28 Apr 2019 11:00am
KEETMANSHOOP, 28 APR (NAMPA) Namibia has the ability to become food self-sustainable in the next two to three years, Minister of Industrialisation, Trade and SME Development, Tjekero Tweya has said.
Tweya was speaking at a business conference in Lüderitz on Friday, which formed part of the 2019 Crayfish Festival.
The 12th edition of the festival started Thursday and ends Tuesday and is taking place under the theme Our ocean, our heritage.
We have the aquifer to provide water, the blue economy, a huge agricultural workforce and almost half the population commanding great expertise and skills to produce food for the entire nation.

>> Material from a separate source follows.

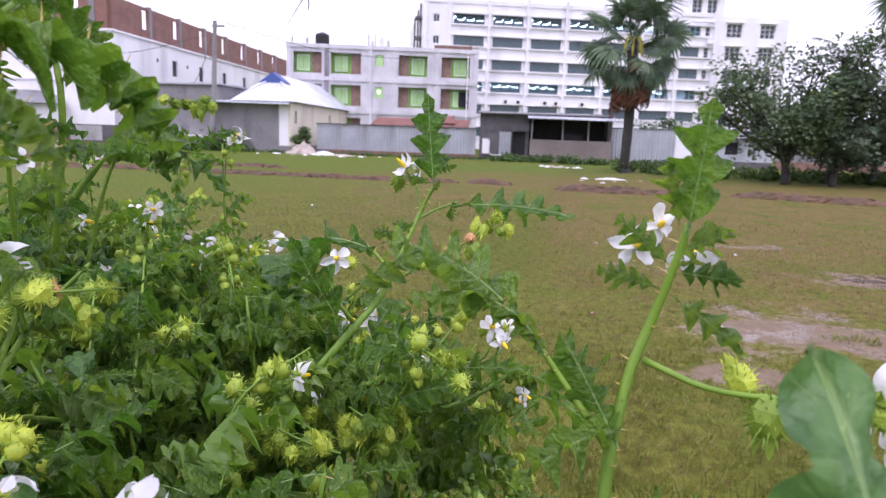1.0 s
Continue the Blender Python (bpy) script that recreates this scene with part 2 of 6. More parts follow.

What is holding us back? he asked.
Tweya said for Namibia to realise this objective it must pool all efforts and resources to attract excellent investors to the agricultural sector for the production of essential foods and other important consumables to be distributed countrywide at affordable prices.
This will create a high level of inclusivity of people from all walks of life speaking directly to the philosophy of the president that no one should feel left out of the Namibian house, the minister said.

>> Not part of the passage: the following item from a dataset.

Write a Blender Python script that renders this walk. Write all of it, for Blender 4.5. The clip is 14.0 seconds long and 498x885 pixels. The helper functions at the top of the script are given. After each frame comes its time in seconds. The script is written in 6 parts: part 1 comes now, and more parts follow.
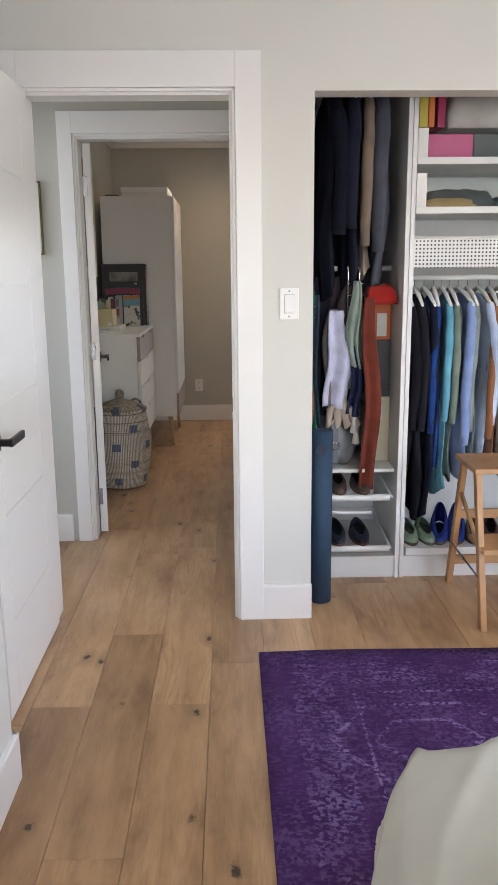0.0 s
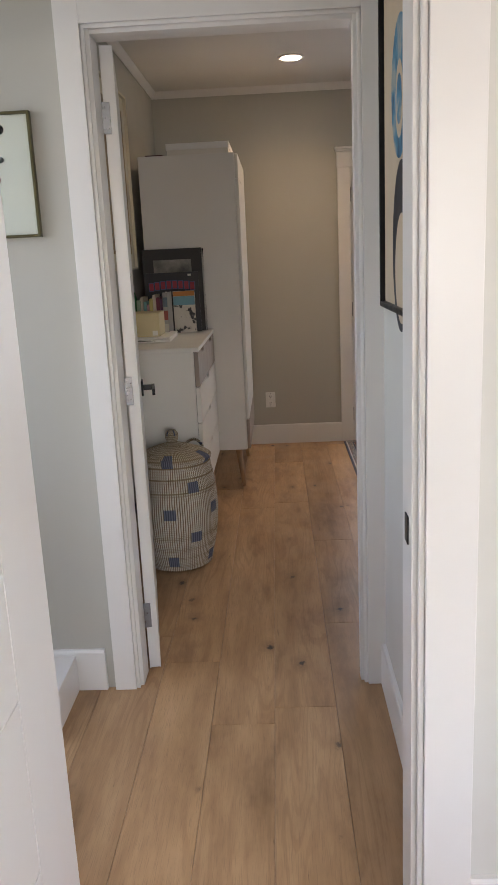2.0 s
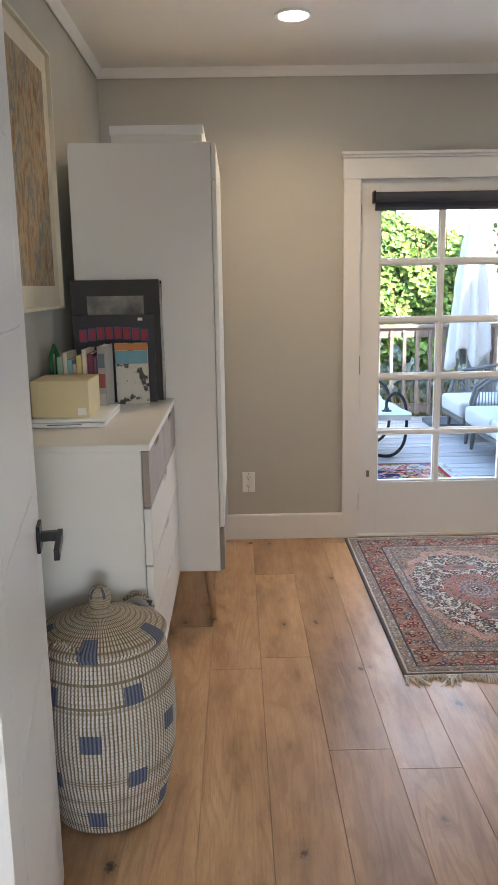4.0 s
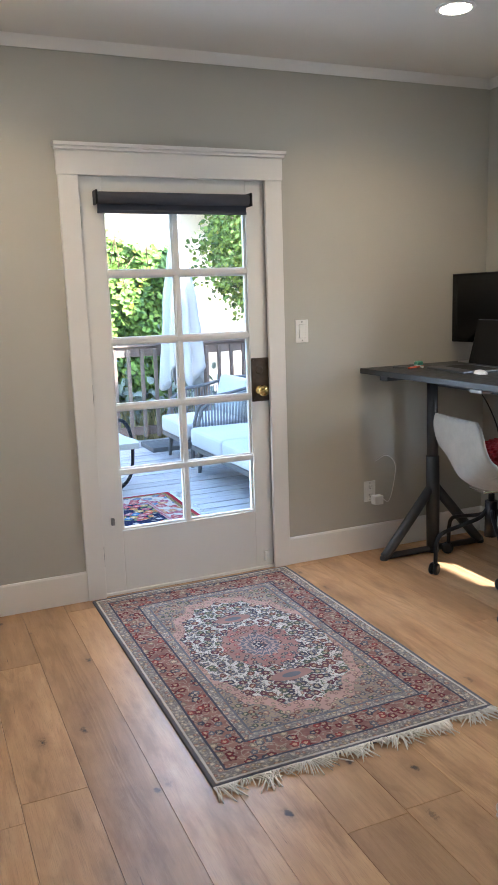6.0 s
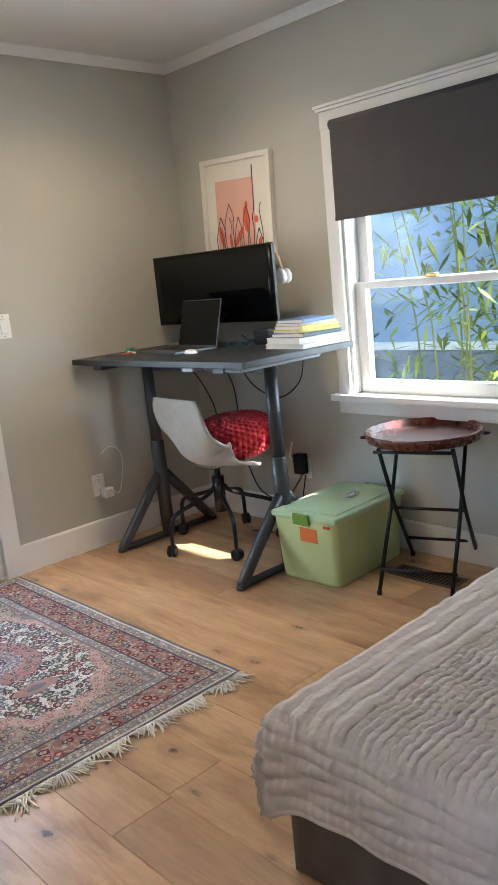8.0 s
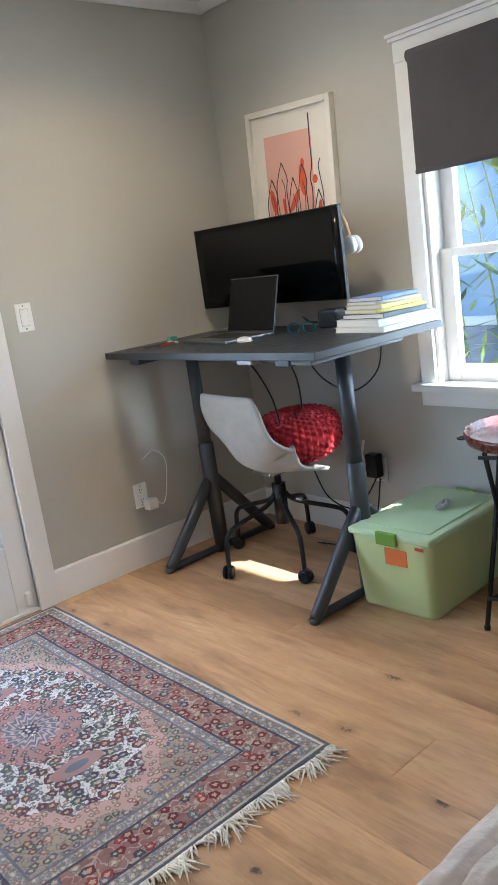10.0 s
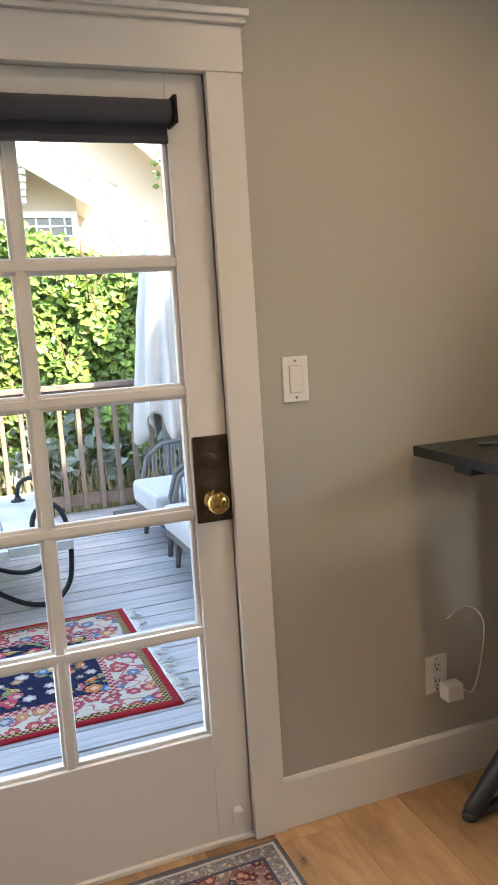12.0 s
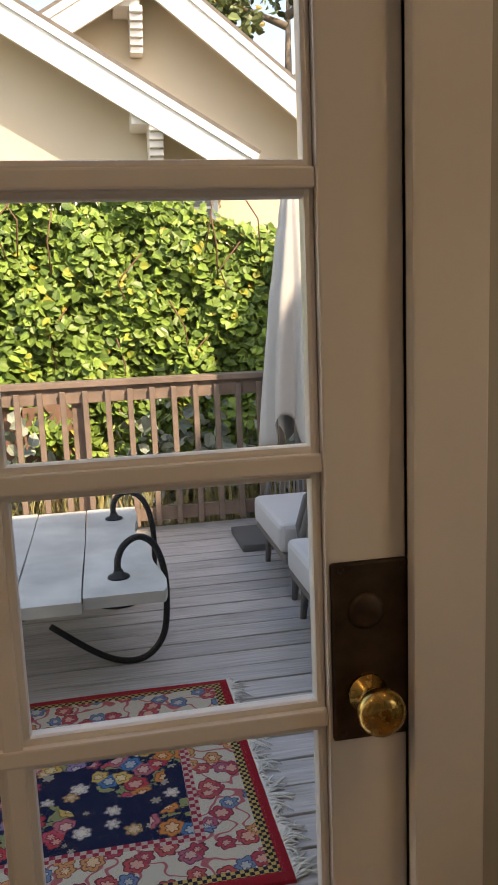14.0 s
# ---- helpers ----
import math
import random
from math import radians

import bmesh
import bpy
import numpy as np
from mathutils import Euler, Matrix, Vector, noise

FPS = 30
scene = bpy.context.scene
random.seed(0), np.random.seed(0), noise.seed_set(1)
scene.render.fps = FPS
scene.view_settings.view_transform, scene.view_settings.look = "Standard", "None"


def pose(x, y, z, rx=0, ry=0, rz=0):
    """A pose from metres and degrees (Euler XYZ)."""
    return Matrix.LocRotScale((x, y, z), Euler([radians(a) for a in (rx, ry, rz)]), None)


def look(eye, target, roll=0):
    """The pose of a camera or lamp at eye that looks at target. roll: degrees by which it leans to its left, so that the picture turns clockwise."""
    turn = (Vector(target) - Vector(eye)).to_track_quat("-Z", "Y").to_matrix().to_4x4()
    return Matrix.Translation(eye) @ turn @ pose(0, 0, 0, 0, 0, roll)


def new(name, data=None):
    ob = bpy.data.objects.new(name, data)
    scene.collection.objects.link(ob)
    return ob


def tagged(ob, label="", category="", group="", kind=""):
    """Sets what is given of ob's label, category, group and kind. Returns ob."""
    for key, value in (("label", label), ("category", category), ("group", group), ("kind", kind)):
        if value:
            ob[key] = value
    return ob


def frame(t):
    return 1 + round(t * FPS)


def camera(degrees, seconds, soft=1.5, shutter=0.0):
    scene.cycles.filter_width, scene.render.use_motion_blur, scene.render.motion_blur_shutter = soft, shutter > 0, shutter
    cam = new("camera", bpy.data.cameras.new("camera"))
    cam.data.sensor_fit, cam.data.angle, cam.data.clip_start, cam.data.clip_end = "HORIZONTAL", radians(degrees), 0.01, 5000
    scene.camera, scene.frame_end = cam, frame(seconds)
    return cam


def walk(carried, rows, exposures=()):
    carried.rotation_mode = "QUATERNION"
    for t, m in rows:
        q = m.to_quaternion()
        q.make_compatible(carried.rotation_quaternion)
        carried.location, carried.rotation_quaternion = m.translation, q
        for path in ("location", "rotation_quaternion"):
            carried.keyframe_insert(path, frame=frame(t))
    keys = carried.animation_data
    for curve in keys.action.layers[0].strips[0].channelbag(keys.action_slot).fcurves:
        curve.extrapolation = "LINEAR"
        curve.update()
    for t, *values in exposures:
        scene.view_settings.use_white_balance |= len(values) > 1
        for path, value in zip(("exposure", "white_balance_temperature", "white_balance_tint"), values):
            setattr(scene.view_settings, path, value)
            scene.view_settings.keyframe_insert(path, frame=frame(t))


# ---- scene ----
cam = camera(35.3, 14.0)
PATH = [
    (0, (0.014, -0.143, 1.384), (0.061, 1.811, 0.958), -0.5),
    (0.5, (-0.079, 0.22, 1.395), (-0.137, 2.172, 0.966), -1.0),
    (1, (-0.114, 0.606, 1.401), (-0.205, 2.558, 0.977), -1.7),
    (1.5, (-0.149, 1.033, 1.372), (-0.283, 2.973, 0.903), -2.0),
    (2, (-0.208, 1.475, 1.393), (-0.291, 3.419, 0.929), -2.7),
    (2.2, (-0.202, 1.636, 1.393), (-0.273, 3.585, 0.95), -2.7),
    (4.3, (-0.356, 3.146, 1.417), (-0.302, 5.108, 1.035), -0.7),
    (4.5, (-0.371, 3.254, 1.407), (-0.284, 5.217, 1.03), -0.8),
    (5, (-0.377, 3.465, 1.395), (-0.171, 5.418, 1.016), -0.3),
    (5.5, (-0.404, 3.598, 1.393), (0.068, 5.507, 1.028), -0.8),
    (6, (-0.424, 3.662, 1.408), (0.351, 5.469, 1.044), -1.9),
    (6.5, (-0.41, 3.661, 1.405), (0.616, 5.34, 1.047), -3.1),
    (7, (-0.391, 3.671, 1.359), (0.849, 5.197, 0.994), -4.8),
    (7.2, (-0.39, 3.677, 1.351), (0.927, 5.133, 0.971), -5.3),
    (9.3, (-0.151, 3.837, 1.347), (1.153, 5.287, 0.901), -6.5),
    (9.5, (-0.115, 3.912, 1.353), (1.129, 5.409, 0.894), -6.8),
    (10, (-0.033, 4.21, 1.343), (1.222, 5.7, 0.887), -8.0),
    (10.5, (0.095, 4.504, 1.362), (1.299, 6.039, 0.924), -8.2),
    (11, (0.256, 4.83, 1.384), (1.274, 6.494, 0.945), -7.6),
    (11.5, (0.42, 5.147, 1.366), (1.276, 6.923, 1.03), -6.0),
    (12, (0.608, 5.426, 1.384), (1.303, 7.277, 1.078), -3.6),
    (12.5, (0.701, 5.717, 1.391), (1.266, 7.613, 1.089), -2.0),
    (13, (0.763, 5.987, 1.399), (1.262, 7.901, 1.099), -1.6),
    (13.5, (0.88, 6.226, 1.403), (1.299, 8.157, 1.083), -2.1),
    (14, (0.909, 6.442, 1.399), (1.267, 8.383, 1.063), -2.3),
]
walk(cam, [(t, look(eye, target, roll)) for t, eye, target, roll in PATH],
     [(0, 2.68, 6200, 16), (2, 2.62, 6500, 18), (4.5, 3.5, 5800, 12), (5.5, 3.45, 5500, 11), (7, 3.62, 5850, 10), (10.5, 3.82, 5300, 9), (11.5, 3.52, 5900, 12), (12.2, 3.0, 7000, 16), (13, 2.1, 7700, 19), (14, 1.66, 8600, 22)])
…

He went on to say Namibia as a small economy and small nation of merely 2.4 million people is the first African country to have sealed breakthrough deals with big markets such as China and the United States of America for the exporting of beef.
What prevents us from producing other quality food products and exporting our surplus to not only China and the US, but other lucrative markets as well. I believe we can do it, we must just change the narrative that we as Namibians are capable of achieving anything, Tweya said.
He further acknowledged that Namibia has a lot of work to do to become food self-reliant, saying foreign businesses and retail shops seem to have a deliberate strategy to import their goods from South African suppliers and producers, at the expense of Namibians.
I accept that our strategy towards industrialisation has the right ingredients to deliver strategic outcomes and once we land Namibia into an industrialised economy, my expectation will be to see most products, food, fresh produce, textile and garments and various others on Namibian shelves marked as Made in Namibia, Produced in Namibia or even Assembled in Namibia, said the minister.